Salvation is found in no one else, for there is no other name under heaven given to mankind by which we must be saved. (Acts 4:12 NIV)
Do you see the connection?
Think of humble as anavah, my word for the year, which means to fill your God-given place. Being humble means standing under God’s authority. It means allowing Him to have His proper place in our lives as the supreme ruler, the one with the final say.
This is what the religious rulers were not doing. They were proud. They were elevating themselves from where they should have been, and they had rejected Christ as their Messiah. They accused Jesus of performing miracles by power from evil sources. They called His claims to be God blasphemous and refused to acknowledge Him as the Son of God. They rose up against the anointed one and had Him killed.
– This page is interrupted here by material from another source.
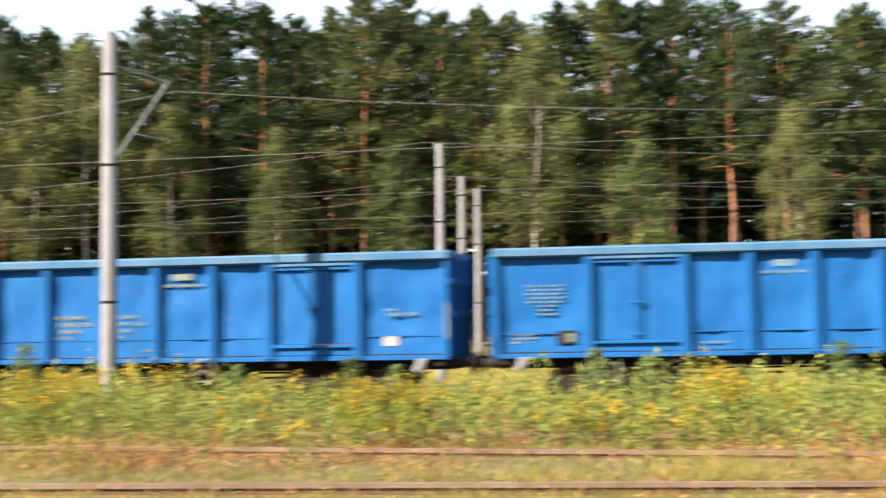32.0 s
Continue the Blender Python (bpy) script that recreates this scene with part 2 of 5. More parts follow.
M_CONCRETE = surface("grey_concrete", (0.1441, 0.1538, 0.1662), (0.09604, 0.1011, 0.1072), 1.2, 22, 0.85, 0, 0.25)
M_LAMP = surface("lamp_housing_grey", (0.252, 0.266, 0.28), (0.154, 0.161, 0.168), 5, 40, 0.45, 0.3, 0.1)
M_GLASS = surface("lamp_bowl", (0.385, 0.406, 0.42), (0.28, 0.294, 0.308), 5, 40, 0.2, 0.0, 0.05)
M_STEEL = surface("galvanised_steel", (0.238, 0.245, 0.252), (0.14, 0.14, 0.14), 6, 40, 0.5, 0.6, 0.1)
M_BLACK = surface("soot_black_steel", (0.00924, 0.0084, 0.00798), (0.0189, 0.01386, 0.01092), 3, 25, 0.75, 0.2, 0.3)
M_RUST = surface("rusted_steel", (0.085, 0.046, 0.03), (0.03, 0.022, 0.018), 3, 25, 0.85, 0.1, 0.4)
M_WHITE = surface("white_paint", (0.2737, 0.2737, 0.2618), (0.1785, 0.1726, 0.1606), 5, 40, 0.6, 0, 0.1)
M_MARK = surface("faded_white_lettering", (0.102, 0.1615, 0.2125), (0.034, 0.0935, 0.153), 14, 50, 0.7, 0, 0)
M_WARM = surface("faded_cream_lettering", (0.1445, 0.153, 0.1275), (0.051, 0.102, 0.102), 14, 50, 0.7, 0, 0)
M_PINK = surface("magenta_spray_paint", (0.1058, 0.04536, 0.1178), (0.063, 0.05292, 0.1071), 7, 40, 0.6, 0, 0)
M_PATCH = surface("fresh_blue_patch", (0.00504, 0.084, 0.224), (0.0084, 0.07, 0.1512), 3, 30, 0.5, 0, 0.05)
M_SIGNAL = surface("signal_black", (0.0084, 0.0084, 0.0091), (0.021, 0.021, 0.021), 5, 30, 0.5, 0, 0.1)
M_RED = surface("signal_red_paint", (0.315, 0.035, 0.0245), (0.175, 0.035, 0.028), 5, 30, 0.6, 0, 0.1)
M_WIRE = surface("dull_wire", (0.12, 0.12, 0.1237), (0.075, 0.075, 0.075), 2, 10, 0.5, 0.4, 0)
M_BARK = surface("pine_bark", (0.14, 0.084, 0.0525), (0.063, 0.042, 0.0315), 1.5, 9, 0.95, 0, 0.8, stretch=(1, 1, 0.3))
def pine_bark():
    """Grey-brown and furrowed below, flaking orange up the stem."""
    m, n, l, p = nodes_of("flaking_pine_bark")
    co, xyz = n.new("ShaderNodeTexCoord"), n.new("ShaderNodeSeparateXYZ")
    l.new(co.outputs["Object"], xyz.inputs[0])
    up = n.new("ShaderNodeMath")
    up.operation = "MULTIPLY"
    up.inputs[1].default_value = 0.05
    l.new(xyz.outputs[2], up.inputs[0])
    flake = noise_node(n, l, 5, 4, "Object", 0.6, (1, 1, 0.35))
    c = blend(n, l, ramp(n, l, up.outputs[0], (0.18, 0.0), (0.5, 1.0)), (0.1, 0.07, 0.055), (0.3, 0.125, 0.055))
    c = blend(n, l, ramp(n, l, flake, (0.45, 0.0), (0.65, 0.7)), c, (0.05, 0.036, 0.03))
    l.new(c, p.inputs["Base Color"])
    p.inputs["Roughness"].default_value = 0.95
    bump(n, l, p, flake, 0.7, 0.05)
    return m


M_PINEBARK = pine_bark()
M_BIRCH = surface("birch_bark", (0.36, 0.34, 0.31), (0.08, 0.07, 0.06), 2.2, 7, 0.85, 0, 0.3, stretch=(1, 1, 2.4))
M_NEEDLE = foliage("pine_needles", (0.15, (0.01517, 0.02996, 0.01338)), (0.5, (0.04119, 0.06323, 0.02528)), (0.85, (0.09214, 0.1076, 0.04162)), glow=0.16, spread=0.22, vary=0.5, clump=0.5)
# Dark needles; shade is put into the colour of field pines and inner wood.
M_DARK_SHADE = foliage("dark_shade_needles", (0.2, (0.009558, 0.01866, 0.01059)), (0.5, (0.02007, 0.03512, 0.01716)), (0.8, (0.03632, 0.05597, 0.02321)), glow=0.15, spread=0.3)
# Darker copy of the pine needles, standing in for side-lit, shaded crowns.
M_SHADED_NEEDLE = foliage("shaded_pine_needles", (0.15, (0.01248, 0.02892, 0.01404)), (0.5, (0.02808, 0.05273, 0.02574)), (0.85, (0.05616, 0.08505, 0.03744)), glow=0.14, spread=0.22, vary=0.4, clump=0.5)
M_YOUNG = foliage("young_pine_needles", (0.15, (0.02416, 0.04042, 0.01897)), (0.5, (0.06645, 0.08981, 0.03794)), (0.85, (0.1329, 0.1404, 0.06323)), glow=0.4, spread=0.3)
M_LEAF = foliage("broad_leaves", (0.15, (0.01497, 0.02675, 0.01039)), (0.5, (0.03833, 0.05756, 0.02164)), (0.85, (0.08147, 0.09258, 0.03463)), glow=0.16, spread=0.15, vary=0.25, clump=0.5)
# Pale leaf colour: the haze over the far wood is painted in.
M_HAZE_LEAF = foliage("haze_paled_leaves", (0.15, (0.0375, 0.06, 0.0286)), (0.5, (0.0825, 0.1187, 0.0546)), (0.85, (0.1375, 0.175, 0.078)), glow=0.2, spread=0.15, vary=0.25, clump=0.12)
M_BLEAF = foliage("birch_leaves", (0.15, (0.02869, 0.04037, 0.01511)), (0.5, (0.06749, 0.08268, 0.03122)), (0.85, (0.1223, 0.1298, 0.05036)), glow=0.18, spread=0.15, vary=0.25, clump=0.6)
M_YELLOW = foliage("yellowing_birch_leaves", (0.15, (0.04129, 0.06847, 0.02075)), (0.5, (0.09798, 0.13, 0.0346)), (0.85, (0.2682, 0.2603, 0.05189)), glow=0.35, spread=0.3, clump=1.2)
M_WEED = foliage("weed_leaves", (0.2, (0.0462, 0.07413, 0.01677)), (0.5, (0.1124, 0.1516, 0.03816)), (0.85, (0.224, 0.2442, 0.07633)), glow=0.35)
M_FLOWER = foliage("goldenrod_flowers", (0.2, (0.12, 0.1, 0.018)), (0.5, (0.27, 0.19, 0.026)), (0.85, (0.42, 0.31, 0.05)), glow=0.3)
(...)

And God used their pride and rebellion to bring redemption and offer salvation to all.
And still. Even though Jesus had risen from the dead, they clung to their pride and positions of power. They conspired to continue to trample the name of Christ – the very name that could have saved their souls if they had humbled themselves.
So, as I conclude my time pondering Acts 4, I have moved from contemplating a story from long ago, to stumbling over faulty teaching that once again reared its ugly head, to not just having my footing re-established and secured in the here and now, but to standing at the edge of a glorious horizon where a fuller understanding of God and His goodness stretches out before me.
And as I got the verse graphic ready to include in this post — really, as I searched the scriptures I have cited in this journal entry to choose what verse should be on the graphic — the portion from the apostles’ prayer hit my heart in a new way.
You see, I didn’t actually want to share my stumbling journey in this journal entry. I didn’t want to touch on the subject of determinism so directly as I know it can be a contentious one and is one that makes me feel embarrassed that I didn’t realize what it meant before I did. However, as I pondered just writing about Peter’s boldness, I knew I needed to also be bold. I mean, I couldn’t just be a hearer and not a doer of the Word, right? So, I sucked it up and wrote about the thing that makes me feel stupid and duped.
And as I read that verse while searching for what to put on the graphic, I felt the Holy Spirit say, “This is why you needed to write this. Healing comes from boldness.” And that thought leads me to pray right along with the disciples: “stretch out your hand to heal.” May what I didn’t want to share become part of what You use, Lord, to bring healing from confusion to others.